Despite our proven track record of adaptability and resilience, law librarians, as a profession, are experiencing an identity crisis and spend significant amounts of time debating what it is we actually do, the future of the profession, whether our skills are utilized, are we adequately conveying our worth and value to our organizations; and above all else, whether anyone else even notices or cares. The reality is that no one else in our organizations, our clients or the legal profession spend any time at all thinking about us. They don’t stop to contemplate the scope of our roles, the limitations or possibilities our skill sets might offer or how we might best be leveraged for optimal client service delivery. They don’t care—and I don’t mean that callously– but they have problems to be solved, needs to be fulfilled and it doesn’t matter who does it, as long as it gets done. If your role in an organization isn’t a lawyer, then it doesn’t really matter what your title or job description says; it is nothing more than a label and meaningless as a measurement of value or client service.
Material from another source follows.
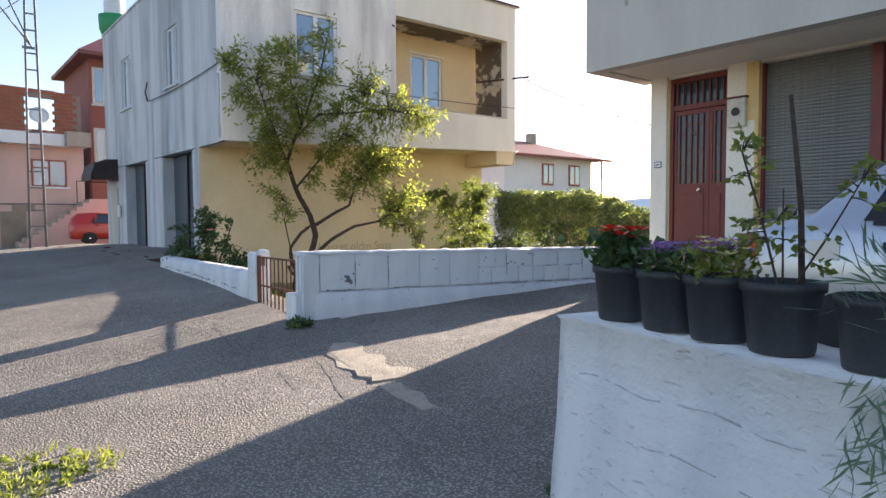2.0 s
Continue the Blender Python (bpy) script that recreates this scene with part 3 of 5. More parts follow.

While legal industry ignorance and internal debate about our roles might feel distressing or even demoralizing to some, it is actually an incredible opportunity that we would do well to exploit. Because our profession is not bound or constrained by assumptions, expectations or regulations, we have the freedom to reimagine or redefine our roles however it best suits us in our organizations. If no one understands what it is we actually do, then they also aren’t in a position to say we can’t do something, either, and that is a wonderful gift.

What happens if, when a new project, file or initiative is developed within our organizations, we spend some time thinking about how our skills and knowledge can add value, and then raise our hands and say, “the library has the skills to do X and we’ll take that piece on if we can be on the core project team”, earning a seat at the table. Some in our organizations might express puzzlement and mutter, “I didn’t know the library could do that”, but it is unlikely that someone will say we can’t do it, because again, no one knows what we actually do, and what organization is going to turn down a department that volunteers for more work at no additional cost.

Law librarians are exceptionally well-suited to working on complex organizational initiatives and legal project work, which are traditionally areas we have shied away from. One of our strengths is in making connections between disparate pieces of information and seeing where there are knowledge gaps, and that includes with people as well. The library is often an organization’s network hub; we are usually well-connected to the whole organization and have relationships with legal counsel in all practice areas, paralegals, legal assistants, IT, finance and executive management. We know the major legal issues affecting our work, we understand both the core business of our organization (the provision of legal services) and the business of doing business (everything that supports the core business). We speak both legal and client languages, and we are used to seeing ourselves as a service provider. We have a viewpoint and knowledge base that is unlike anyone else’s in our organization, and we can offer a perspective and skill set on project work, particularly in knowledge organization and synthesis, that is rarely contemplated in projects but almost always adds value. In reality, the library has always done project work via the provision of research and reference services to lawyers. That work forms one piece of a larger legal project for the client, but we have rarely had the ability to understand or appreciate a project in its entirety–we’ve only seen what information someone else, usually a lawyer, has determined we need to know. It is only when we get a seat at the table that we are able to understand the work in its larger context and identify how it is that we can co-create value for the client.

As Sarah Sutherland of CanLII noted in a recent presentation, librarians are one of the few professionals in a legal organization that are not beholden to the billable hour and our salaries are not linked to the amount of business we bring in. We have the freedom to experiment and innovate that legal counsel and paralegals do not have, and our margin for risk is much higher as a result. Our failures aren’t logged on a client’s timesheet and we can learn and iterate from those failures. We have the latitude to figure out how we can best apply our skills and domain knowledge to new business problems. I am not suggesting volunteering for initiatives that we are wholly unqualified or unsuited for; we need to be aware of our own possibilities and limitations and push ourselves, but not off a cliff. But we should be proactively looking for new and creative ways to provide value to our organizations and clients. Our preoccupation with how others view our roles and debates about the future of our profession is self-defeating and it is holding us back. The key to the future of our profession what it has always been: we must be willing to fully embrace and exploit the fluidity and ambiguity of our roles. If we do that, we will continue to thrive in the ever-shifting landscape of legal services.